Teachers, be wary of whom you fail.
Some parents have slapped lawsuits on teachers, saying their kids deserved better marks and should be allowed to graduate from high school despite their grades.
Arizona English teacher Elizabeth Joice got a letter from a lawyer representing one of the students she failed. The letter asked her to take "whatever action is necessary" for the student to graduate or else the family would sue. Joice said the student plagiarized work, failed a paper and did not attend makeup sessions, among other things. School officials caved and the student was able to retake a test five hours before graduation and receive her diploma.
The family's lawyer, Stan Massad, wrote to Joice and claimed the teacher failed to produce a syllabus indicating how she arrived at her grades and said there was a question of subjective grading. He also said Joice assured the student she would graduate. Joice refuted the claims.
In January, 15-year-old Ohio resident Elizabeth Smith and her mother sued the Revere School District and 11 teachers over her failing grades. The suit, which sought $6 million, said the school’s grading practices punished the girl for her frequent lateness and absences even though she had excuses. That case has since been dismissed.
And in Kansas, several school officials resigned in April after biology teacher Christine Pelton gave 28 of her 118 students a grade of zero for a project she said students plagiarized. The school board later reduced the students' penalties and directed Pelton to change the project's weight of the total semester grade. Pelton resigned a day later.
Some parents thought the students were not given enough information about plagiarism and said Pelton was inexperienced. But Pelton said she asked parents and students to sign a syllabus in which she laid out the definition of plagiarism and the penalty.
In a day and age when litigation appears to be the most effective way to get what you want, the question is whether teachers should alter their methods to keep lawyers at bay.
"It used to be said that the squeaky wheel gets the grease. Unfortunately, now it's the parents with the lawyer" who get the second chance, said Walter Olson, senior fellow at the Manhattan Institute and author of The Litigation Explosion. "It's no way to run a schoolhouse and it's a terrible lesson in itself to teach kids."
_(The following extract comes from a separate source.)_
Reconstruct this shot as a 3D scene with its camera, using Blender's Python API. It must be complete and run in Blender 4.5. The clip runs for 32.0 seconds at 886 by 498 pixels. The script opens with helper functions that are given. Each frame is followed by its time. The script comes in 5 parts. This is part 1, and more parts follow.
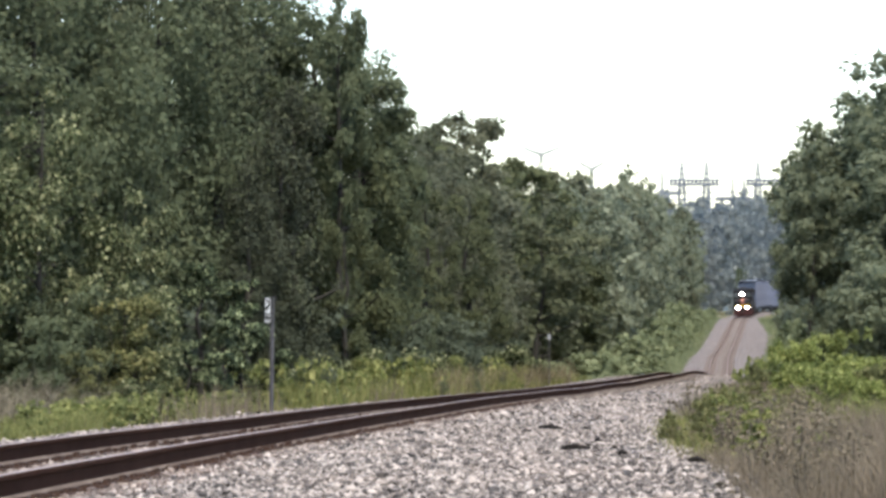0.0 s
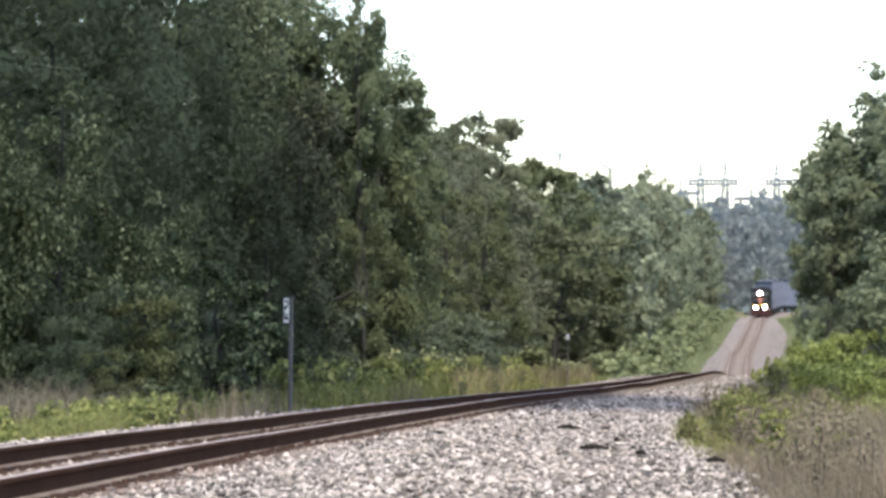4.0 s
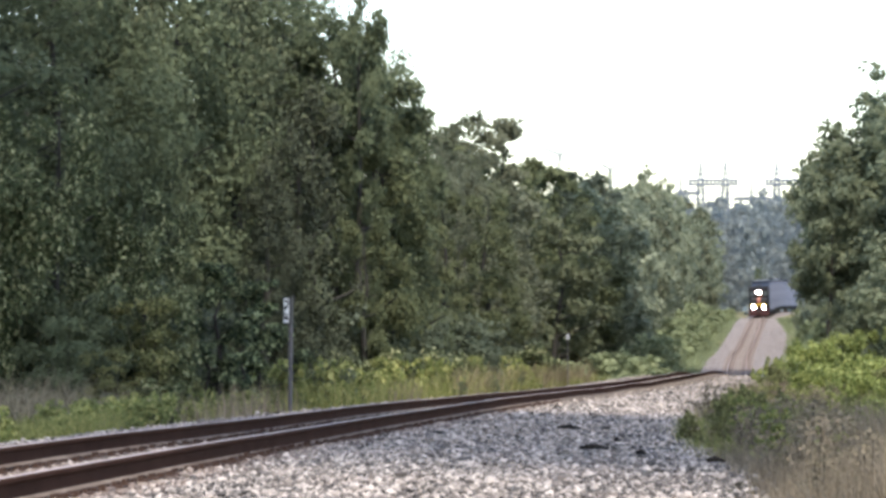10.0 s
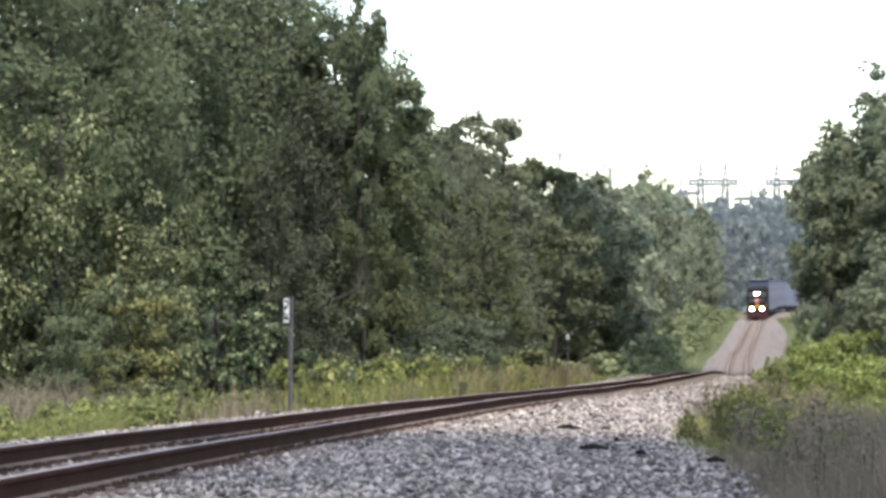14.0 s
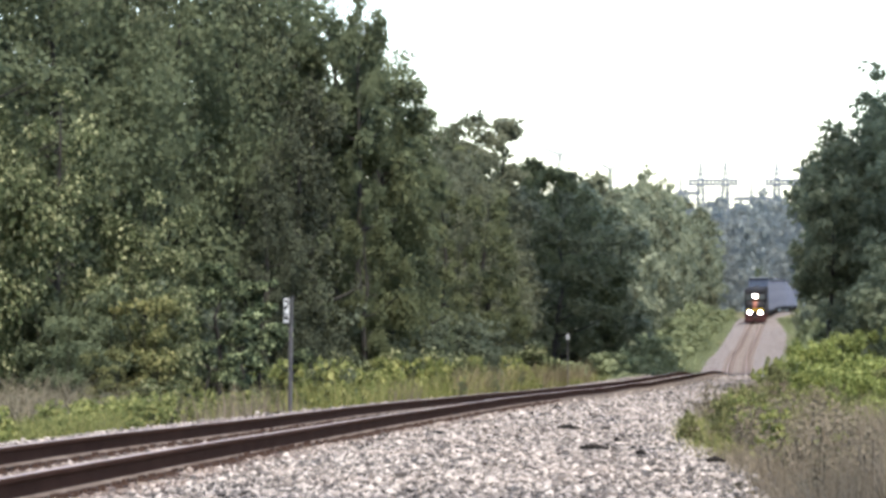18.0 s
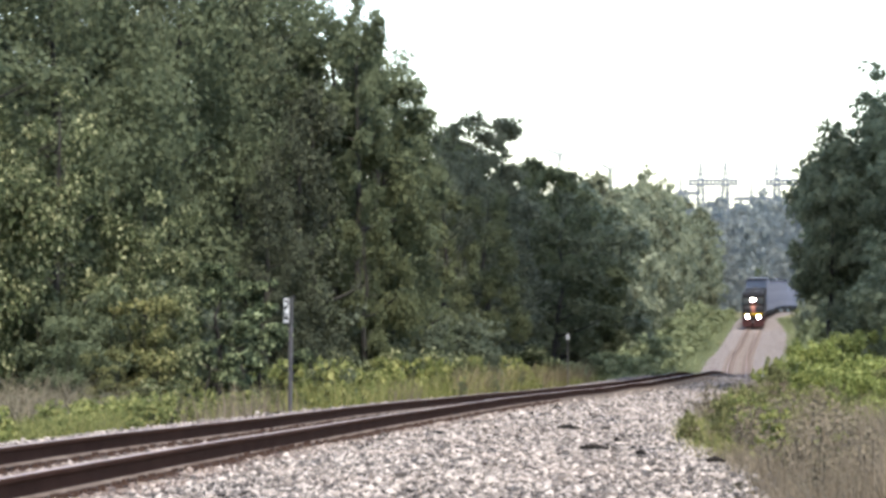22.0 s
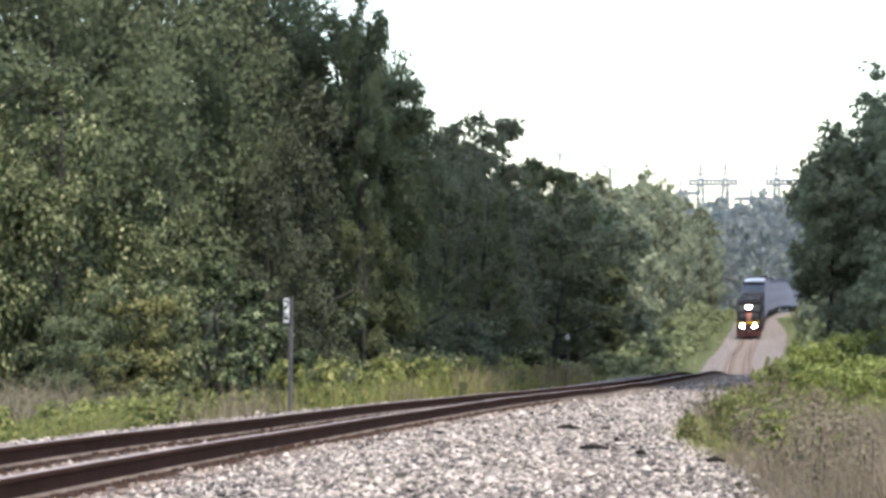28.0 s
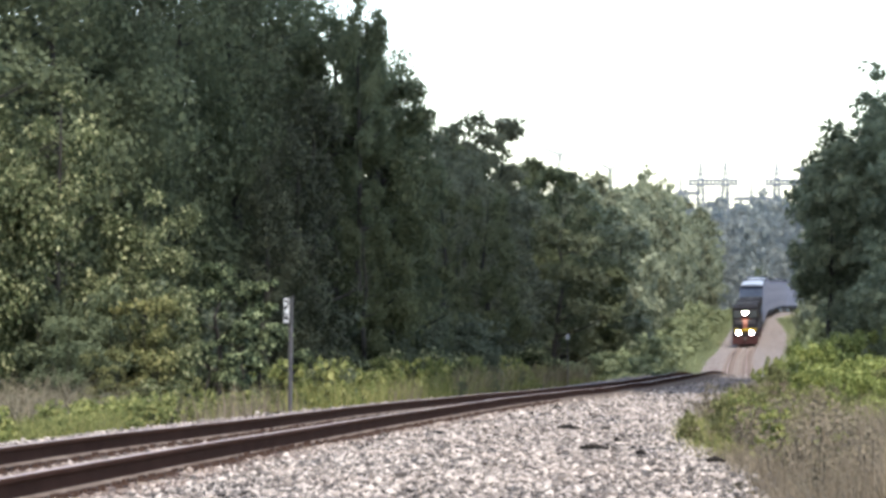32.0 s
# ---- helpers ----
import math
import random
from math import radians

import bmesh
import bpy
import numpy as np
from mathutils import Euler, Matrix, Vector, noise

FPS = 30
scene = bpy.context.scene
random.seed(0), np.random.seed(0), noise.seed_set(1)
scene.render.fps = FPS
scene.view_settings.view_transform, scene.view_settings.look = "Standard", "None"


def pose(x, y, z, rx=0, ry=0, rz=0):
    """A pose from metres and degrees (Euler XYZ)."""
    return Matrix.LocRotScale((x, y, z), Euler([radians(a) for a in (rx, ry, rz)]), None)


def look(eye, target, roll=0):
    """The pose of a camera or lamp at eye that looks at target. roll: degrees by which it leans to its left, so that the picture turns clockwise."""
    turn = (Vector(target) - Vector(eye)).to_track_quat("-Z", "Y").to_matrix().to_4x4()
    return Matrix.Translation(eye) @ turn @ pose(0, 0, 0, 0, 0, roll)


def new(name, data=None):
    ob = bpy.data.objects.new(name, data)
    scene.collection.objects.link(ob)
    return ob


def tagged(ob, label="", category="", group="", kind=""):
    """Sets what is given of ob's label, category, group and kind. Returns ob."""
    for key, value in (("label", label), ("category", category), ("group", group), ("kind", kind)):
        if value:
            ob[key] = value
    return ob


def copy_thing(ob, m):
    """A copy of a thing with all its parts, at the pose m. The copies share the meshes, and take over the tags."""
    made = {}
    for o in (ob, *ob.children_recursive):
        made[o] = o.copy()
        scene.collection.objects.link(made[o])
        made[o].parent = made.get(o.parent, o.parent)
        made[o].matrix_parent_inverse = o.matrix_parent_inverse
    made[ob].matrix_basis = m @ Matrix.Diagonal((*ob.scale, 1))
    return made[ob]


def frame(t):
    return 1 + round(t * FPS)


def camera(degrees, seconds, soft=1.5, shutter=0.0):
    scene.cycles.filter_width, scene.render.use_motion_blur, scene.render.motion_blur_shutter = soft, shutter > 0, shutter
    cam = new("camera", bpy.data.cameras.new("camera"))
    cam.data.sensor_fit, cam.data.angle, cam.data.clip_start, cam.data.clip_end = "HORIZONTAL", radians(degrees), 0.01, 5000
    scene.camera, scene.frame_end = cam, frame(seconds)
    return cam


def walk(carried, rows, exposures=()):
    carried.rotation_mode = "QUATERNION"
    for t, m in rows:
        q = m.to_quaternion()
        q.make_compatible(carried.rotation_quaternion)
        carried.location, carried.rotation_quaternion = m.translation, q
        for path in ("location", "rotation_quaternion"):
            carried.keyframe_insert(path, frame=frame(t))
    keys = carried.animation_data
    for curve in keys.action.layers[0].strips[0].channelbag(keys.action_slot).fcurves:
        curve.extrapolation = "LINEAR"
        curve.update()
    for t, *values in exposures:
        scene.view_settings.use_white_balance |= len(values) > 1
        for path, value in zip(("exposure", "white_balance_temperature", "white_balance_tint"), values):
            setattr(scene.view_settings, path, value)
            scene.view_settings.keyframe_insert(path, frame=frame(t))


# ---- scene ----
cam = camera(16.225, 32.0, soft=3.3)
EYE_Z = 1.65


def aim(turn):
    """The tripod's pose: turned right by so many degrees, tipped up a little."""
    return pose(0, 0, EYE_Z, 90.72, 0, -turn)


walk(cam, [(0.0, aim(0.344)), (0.5, aim(0.245)), (1.0, aim(0.172)), (1.5, aim(0.120)), (2.0, aim(0.081)), (2.5, aim(0.038)),
           (3.0, aim(0.006)), (3.5, aim(0.0)), (32.0, aim(0.0))],
     exposures=[(0.0, 1.76, 6900, 11), (0.8, 1.90, 6900, 11), (4.0, 2.04, 6950, 11), (32.0, 2.04, 6950, 11)])

# ---- light ----
SUN_AZ, SUN_EL = radians(170), radians(60)
world = bpy.data.worlds.new("sky")
scene.world = world
world.use_nodes = True
wn = world.node_tree
sky = wn.nodes.new("ShaderNodeTexSky")
sky.sky_type, sky.sun_disc = "NISHITA", False
sky.sun_elevation, sky.sun_rotation = SUN_EL, SUN_AZ
sky.air_density, sky.dust_density = 1.0, 1.2
wn.links.new(sky.outputs[0], wn.nodes["Background"].inputs[0])
wn.nodes["Background"].inputs[1].default_value = 0.132
sun = new("sun", bpy.data.lights.new("sun", "SUN"))
sun.data.energy, sun.data.angle, sun.data.color = 2.0, radians(1.0), (1.0, 0.96, 0.90)
sun_dir = Vector((math.sin(SUN_AZ) * math.cos(SUN_EL), math.cos(SUN_AZ) * math.cos(SUN_EL), math.sin(SUN_EL)))
sun.matrix_world = look(sun_dir * 100, (0, 0, 0))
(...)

Apart from the cases where some parents have legal weight behind their lawsuits, such as cases where a child's disabilities are dismissed by a teacher as poor work ethic, there is no excuse for parents litigating a way for their kids to make the grade, experts said.
"The climate is just so completely different than what it was a generation ago," Olson said. "Every threat winds up making people afraid and pre-emptively, causing teachers to feel a little more at arms length and they have to do things in a little more rulebook kind of way."
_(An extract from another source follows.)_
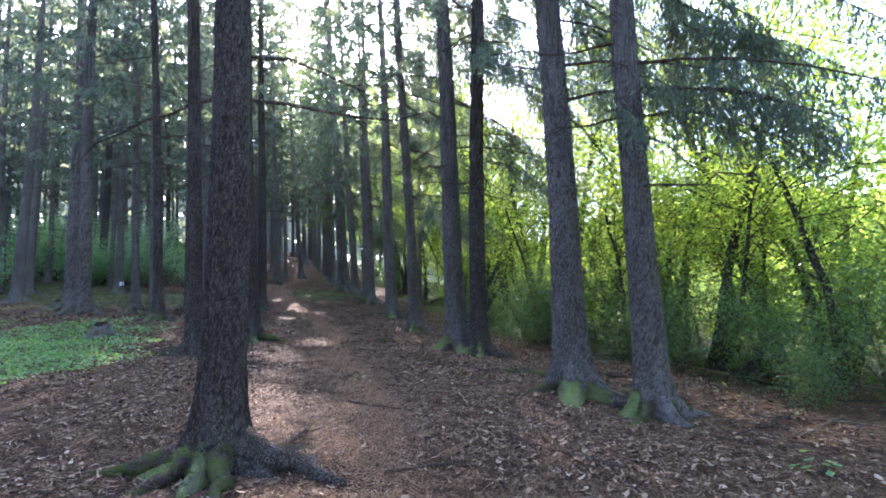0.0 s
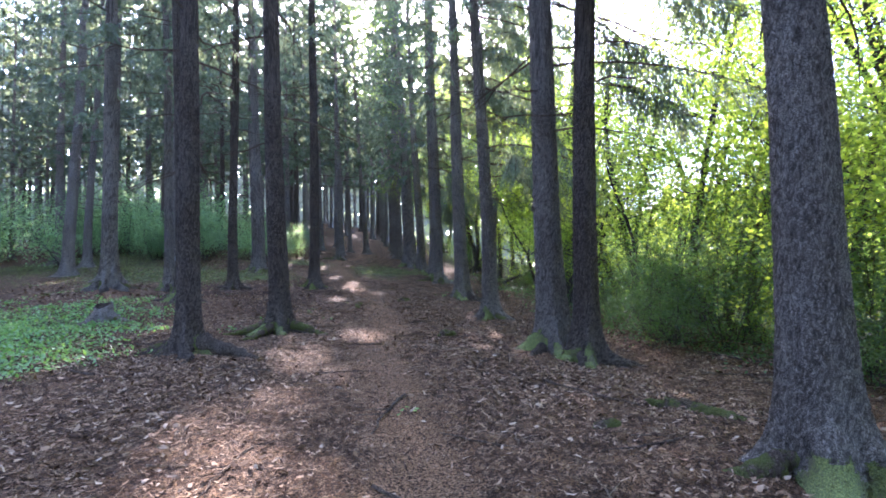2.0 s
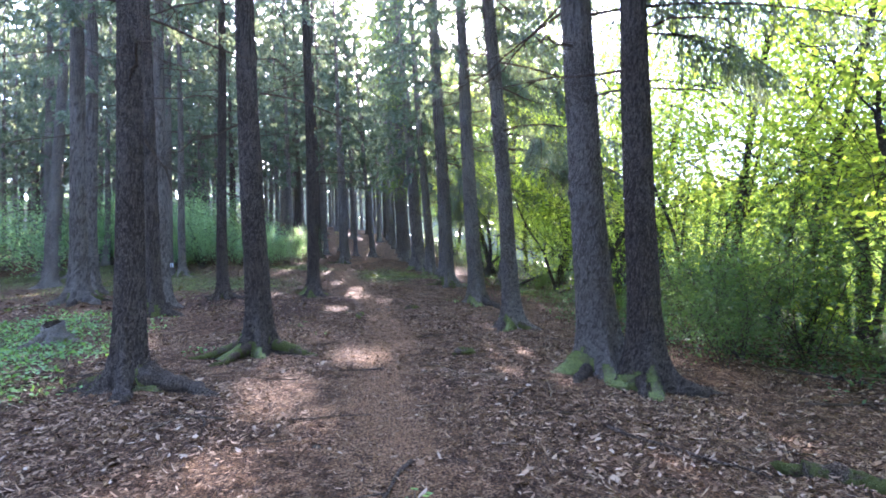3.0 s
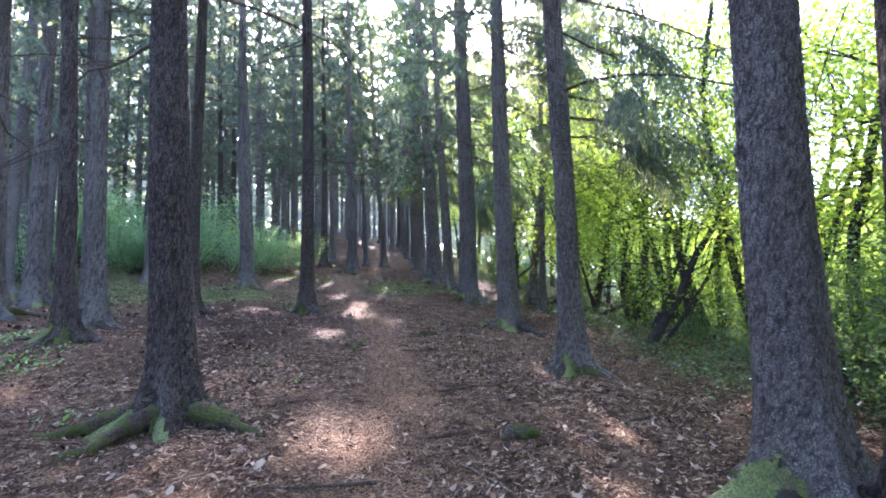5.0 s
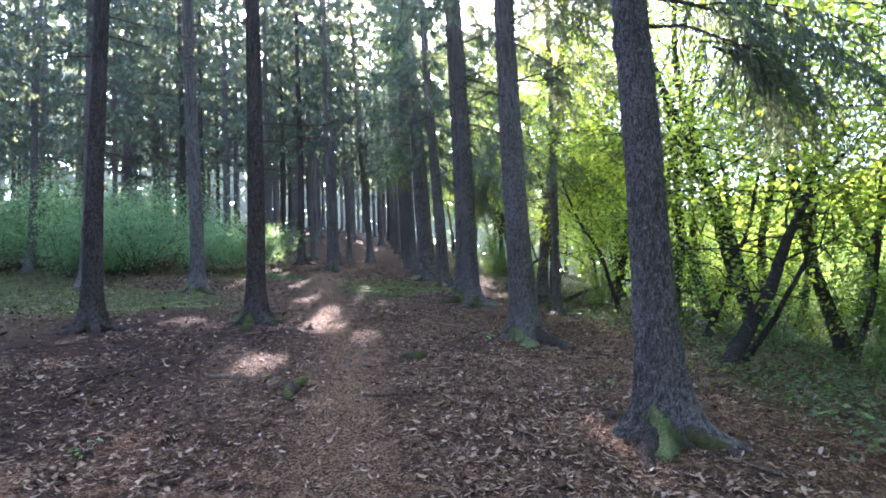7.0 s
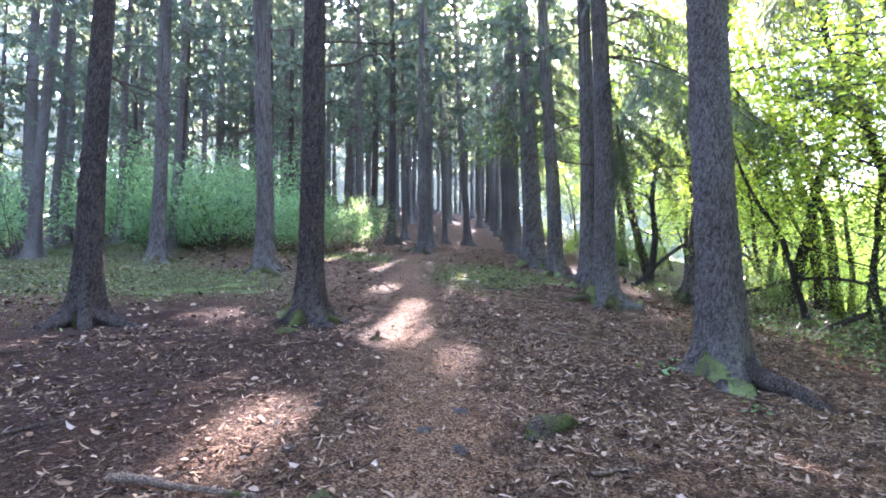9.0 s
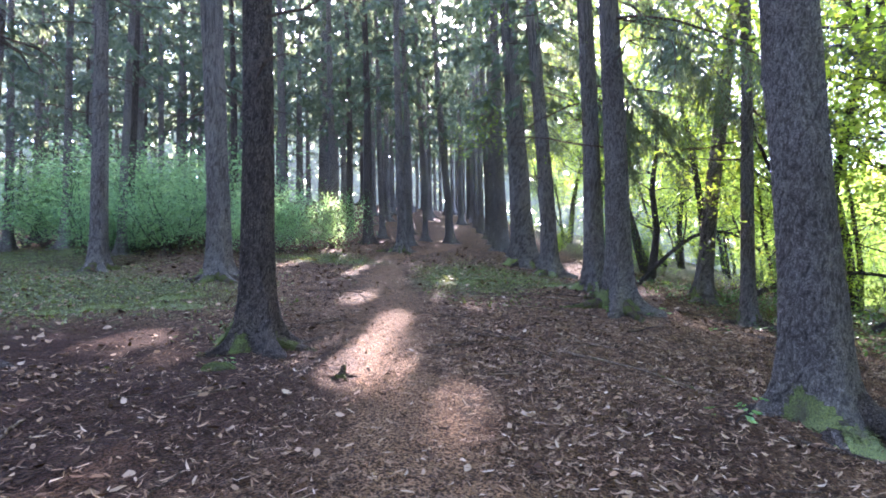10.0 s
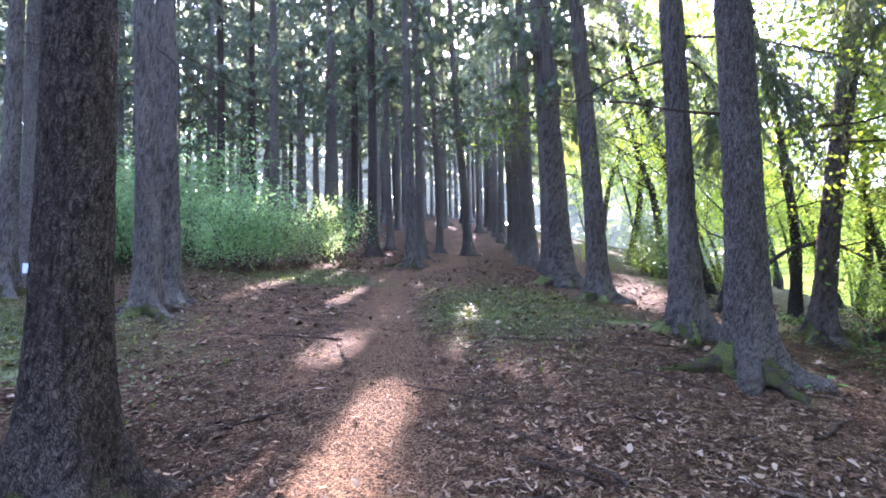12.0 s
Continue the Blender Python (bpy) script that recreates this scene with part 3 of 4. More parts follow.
def side_bough_mesh(seed):
    rng = np.random.default_rng(seed)
    bd = Build()
    bough(bd, rng, 0, 0, rng.uniform(2.4, 3.6), rng.uniform(0.3, 0.5), 150, 8, 0.019, hang=0.75)
    for _ in range(3):
        t = rng.uniform(0.3, 0.6)
        bough(bd, rng, -0.15 - 0.35 * t, rng.uniform(-0.7, 0.7), rng.uniform(1.2, 1.9), 0.5, 60, 8, 0.019, (t * 2.2, 0), 0.7)
    return bd.mesh("bough", [TWIG, NEEDLE])


BOUGHS = [side_bough_mesh(120 + k) for k in range(4)]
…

David Griffith, spokesman for the National Association of State Boards of Education, said it's not surprising that teachers are coming under the gun around graduation time, but that the issue of parents suing teachers for this type of activity has not yet reached a national scale.
"There's always going to be someone who would look at the lawsuit as a last result," Griffith said. But "you would hope parents would be involved in the students' education well before that … teachers don't take any joy in failing the students."
The No Child Left Behind education law President Bush signed in January included a teacher liability section to help ensure teachers, principals and other school professionals are able to undertake "reasonable actions to maintain order and discipline in the classroom." The law also maintains teachers are protected from most lawsuits if they were acting within their responsibilities.
Some experts say these lawsuits are a result of bad public policy.
"A good first step towards reducing classroom litigation would be to reform the laws that directly encourage it," said Marie Gryphon, an education policy analyst at the conservative Cato Institute in Washington.
Gryphon said the Individuals with Disabilities in Education Act (IDEA), for example, encourages and empowers parents to sue schools in order to obtain educational options for kids with special needs. IDEA mandates that states provide an appropriate education to students with disabilities and requires the federal government to provide 40 percent of the funding.
"If the present climate is too litigious, our lawmakers deserve much of the blame," Gryphon said.